- [DIRECTIVE]:
Write out each line exactly as given. Leave the pictures out of your copy.

=== MATERIAL ===

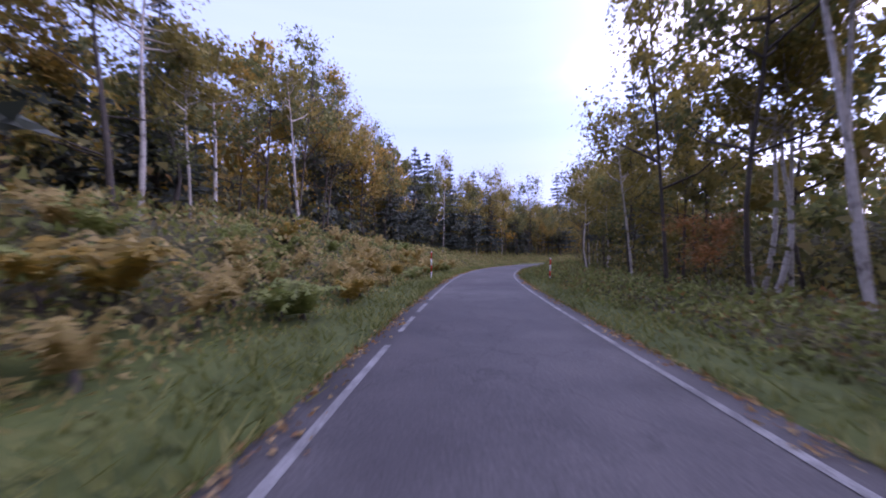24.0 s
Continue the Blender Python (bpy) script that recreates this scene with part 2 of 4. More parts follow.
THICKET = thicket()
EARTH = grainy("earth", [(0.3, (0.03, 0.026, 0.015)), (0.7, (0.07, 0.065, 0.03))], 0.3, 0.95)
VERGE = grainy("verge_turf", [(0.3, (0.034, 0.047, 0.01)), (0.55, (0.07, 0.088, 0.02)), (0.72, (0.115, 0.12, 0.032))], 1.2, 0.95, 0.6)
LINE = grainy("road_paint", [(0.38, (0.085, 0.082, 0.083)), (0.5, (0.19, 0.188, 0.187)), (0.64, (0.33, 0.33, 0.325))], 2.5, 0.7, 0.2, fine=12)
BARK = grainy("bark", [(0.3, (0.03, 0.025, 0.02)), (0.7, (0.1, 0.085, 0.07))], 3, 0.9, 0.6)
BIRCH_BARK = grainy("birch_bark", [(0.36, (0.08, 0.07, 0.06)), (0.46, (0.38, 0.35, 0.31)), (0.7, (0.62, 0.58, 0.53))], 1.6, 0.7, 0.3)
LEAF_GREEN = leafy("green_leaves", [(0.1, (0.048, 0.057, 0.019)), (0.5, (0.121, 0.136, 0.039)), (0.9, (0.262, 0.241, 0.077))])
# leaves against the sunset: the unlit side's shade is put into this colour
LEAF_BACKLIT = leafy("backlit_leaves", [(0.1, (0.028, 0.028, 0.013)), (0.5, (0.062, 0.059, 0.022)), (0.9, (0.138, 0.107, 0.037))], 0.2)
LEAF_GOLD = leafy("golden_leaves", [(0.1, (0.110, 0.093, 0.017)), (0.5, (0.286, 0.202, 0.034)), (0.9, (0.504, 0.302, 0.043))])
LEAF_RUST = leafy("rust_leaves", [(0.1, (0.106, 0.067, 0.024)), (0.5, (0.253, 0.140, 0.039)), (0.9, (0.428, 0.175, 0.049))])
LEAF_OLIVE = leafy("olive_leaves", [(0.1, (0.086, 0.078, 0.019)), (0.5, (0.215, 0.183, 0.039)), (0.9, (0.388, 0.301, 0.065))])
NEEDLE = leafy("spruce_needles", [(0.1, (0.029, 0.037, 0.029)), (0.5, (0.064, 0.081, 0.062)), (0.9, (0.124, 0.137, 0.102))], 0.15)
SCRUB = leafy("scrub_leaves", [(0.1, (0.046, 0.046, 0.017)), (0.5, (0.122, 0.116, 0.034)), (0.75, (0.211, 0.179, 0.054)), (0.95, (0.357, 0.189, 0.063))])
# scrub of the sunset stretches, backlit shade put into its dark tone
SCRUB_BACKLIT = leafy("backlit_scrub_leaves", [(0.1, (0.028, 0.031, 0.014)), (0.5, (0.070, 0.076, 0.027)), (0.78, (0.13, 0.13, 0.04)), (0.97, (0.23, 0.15, 0.05))], 0.25)
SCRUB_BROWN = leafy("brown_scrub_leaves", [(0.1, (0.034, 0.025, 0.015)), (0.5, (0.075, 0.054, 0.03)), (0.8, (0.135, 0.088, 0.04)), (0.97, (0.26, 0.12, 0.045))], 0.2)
SASA = leafy("bamboo_grass", [(0.1, (0.082, 0.098, 0.023)), (0.5, (0.194, 0.226, 0.054)), (0.85, (0.31, 0.315, 0.092)), (0.97, (0.52, 0.42, 0.175))])
FERN = leafy("withered_fern", [(0.1, (0.2, 0.155, 0.05)), (0.5, (0.38, 0.29, 0.1)), (0.9, (0.52, 0.43, 0.19))], 0.55)
DRY = leafy("dry_grass", [(0.1, (0.144, 0.101, 0.036)), (0.5, (0.345, 0.237, 0.093)), (0.9, (0.575, 0.402, 0.187))])
GRASS = leafy("grass_blades", [(0.1, (0.066, 0.080, 0.016)), (0.5, (0.150, 0.170, 0.036)), (0.9, (0.285, 0.260, 0.078))])


# ---- mesh tools ----
def mesh_of(name, verts, faces, mats, index=None, smooth=False):
    """A mesh from arrays; a face of three corners among fours ends in -1."""
    me = bpy.data.meshes.new(name)
    verts, faces = np.asarray(verts, np.float32), np.asarray(faces, np.int32)
    me.vertices.add(len(verts))
    me.vertices.foreach_set("co", verts.ravel())
    flat_list = faces.ravel()
    flat_list = flat_list[flat_list >= 0]
    total = (faces >= 0).sum(1).astype(np.int32)
    me.loops.add(len(flat_list))
    me.loops.foreach_set("vertex_index", np.ascontiguousarray(flat_list))
    me.polygons.add(len(faces))
    me.polygons.foreach_set("loop_start", (np.cumsum(total) - total).astype(np.int32))
    me.polygons.foreach_set("loop_total", total)
    if index is not None:
        me.polygons.foreach_set("material_index", np.asarray(index, np.int32))
    if smooth:
        me.polygons.foreach_set("use_smooth", np.ones(len(faces), bool))
    for m in mats:
        me.materials.append(m)
    me.update(calc_edges=True)
    return me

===

- [ANSWER]:
24.0 s
Continue the Blender Python (bpy) script that recreates this scene with part 2 of 4. More parts follow.
THICKET = thicket()
EARTH = grainy("earth", [(0.3, (0.03, 0.026, 0.015)), (0.7, (0.07, 0.065, 0.03))], 0.3, 0.95)
VERGE = grainy("verge_turf", [(0.3, (0.034, 0.047, 0.01)), (0.55, (0.07, 0.088, 0.02)), (0.72, (0.115, 0.12, 0.032))], 1.2, 0.95, 0.6)
LINE = grainy("road_paint", [(0.38, (0.085, 0.082, 0.083)), (0.5, (0.19, 0.188, 0.187)), (0.64, (0.33, 0.33, 0.325))], 2.5, 0.7, 0.2, fine=12)
BARK = grainy("bark", [(0.3, (0.03, 0.025, 0.02)), (0.7, (0.1, 0.085, 0.07))], 3, 0.9, 0.6)
BIRCH_BARK = grainy("birch_bark", [(0.36, (0.08, 0.07, 0.06)), (0.46, (0.38, 0.35, 0.31)), (0.7, (0.62, 0.58, 0.53))], 1.6, 0.7, 0.3)
LEAF_GREEN = leafy("green_leaves", [(0.1, (0.048, 0.057, 0.019)), (0.5, (0.121, 0.136, 0.039)), (0.9, (0.262, 0.241, 0.077))])
# leaves against the sunset: the unlit side's shade is put into this colour
LEAF_BACKLIT = leafy("backlit_leaves", [(0.1, (0.028, 0.028, 0.013)), (0.5, (0.062, 0.059, 0.022)), (0.9, (0.138, 0.107, 0.037))], 0.2)
LEAF_GOLD = leafy("golden_leaves", [(0.1, (0.110, 0.093, 0.017)), (0.5, (0.286, 0.202, 0.034)), (0.9, (0.504, 0.302, 0.043))])
LEAF_RUST = leafy("rust_leaves", [(0.1, (0.106, 0.067, 0.024)), (0.5, (0.253, 0.140, 0.039)), (0.9, (0.428, 0.175, 0.049))])
LEAF_OLIVE = leafy("olive_leaves", [(0.1, (0.086, 0.078, 0.019)), (0.5, (0.215, 0.183, 0.039)), (0.9, (0.388, 0.301, 0.065))])
NEEDLE = leafy("spruce_needles", [(0.1, (0.029, 0.037, 0.029)), (0.5, (0.064, 0.081, 0.062)), (0.9, (0.124, 0.137, 0.102))], 0.15)
SCRUB = leafy("scrub_leaves", [(0.1, (0.046, 0.046, 0.017)), (0.5, (0.122, 0.116, 0.034)), (0.75, (0.211, 0.179, 0.054)), (0.95, (0.357, 0.189, 0.063))])
# scrub of the sunset stretches, backlit shade put into its dark tone
SCRUB_BACKLIT = leafy("backlit_scrub_leaves", [(0.1, (0.028, 0.031, 0.014)), (0.5, (0.070, 0.076, 0.027)), (0.78, (0.13, 0.13, 0.04)), (0.97, (0.23, 0.15, 0.05))], 0.25)
SCRUB_BROWN = leafy("brown_scrub_leaves", [(0.1, (0.034, 0.025, 0.015)), (0.5, (0.075, 0.054, 0.03)), (0.8, (0.135, 0.088, 0.04)), (0.97, (0.26, 0.12, 0.045))], 0.2)
SASA = leafy("bamboo_grass", [(0.1, (0.082, 0.098, 0.023)), (0.5, (0.194, 0.226, 0.054)), (0.85, (0.31, 0.315, 0.092)), (0.97, (0.52, 0.42, 0.175))])
FERN = leafy("withered_fern", [(0.1, (0.2, 0.155, 0.05)), (0.5, (0.38, 0.29, 0.1)), (0.9, (0.52, 0.43, 0.19))], 0.55)
DRY = leafy("dry_grass", [(0.1, (0.144, 0.101, 0.036)), (0.5, (0.345, 0.237, 0.093)), (0.9, (0.575, 0.402, 0.187))])
GRASS = leafy("grass_blades", [(0.1, (0.066, 0.080, 0.016)), (0.5, (0.150, 0.170, 0.036)), (0.9, (0.285, 0.260, 0.078))])


# ---- mesh tools ----
def mesh_of(name, verts, faces, mats, index=None, smooth=False):
    """A mesh from arrays; a face of three corners among fours ends in -1."""
    me = bpy.data.meshes.new(name)
    verts, faces = np.asarray(verts, np.float32), np.asarray(faces, np.int32)
    me.vertices.add(len(verts))
    me.vertices.foreach_set("co", verts.ravel())
    flat_list = faces.ravel()
    flat_list = flat_list[flat_list >= 0]
    total = (faces >= 0).sum(1).astype(np.int32)
    me.loops.add(len(flat_list))
    me.loops.foreach_set("vertex_index", np.ascontiguousarray(flat_list))
    me.polygons.add(len(faces))
    me.polygons.foreach_set("loop_start", (np.cumsum(total) - total).astype(np.int32))
    me.polygons.foreach_set("loop_total", total)
    if index is not None:
        me.polygons.foreach_set("material_index", np.asarray(index, np.int32))
    if smooth:
        me.polygons.foreach_set("use_smooth", np.ones(len(faces), bool))
    for m in mats:
        me.materials.append(m)
    me.update(calc_edges=True)
    return me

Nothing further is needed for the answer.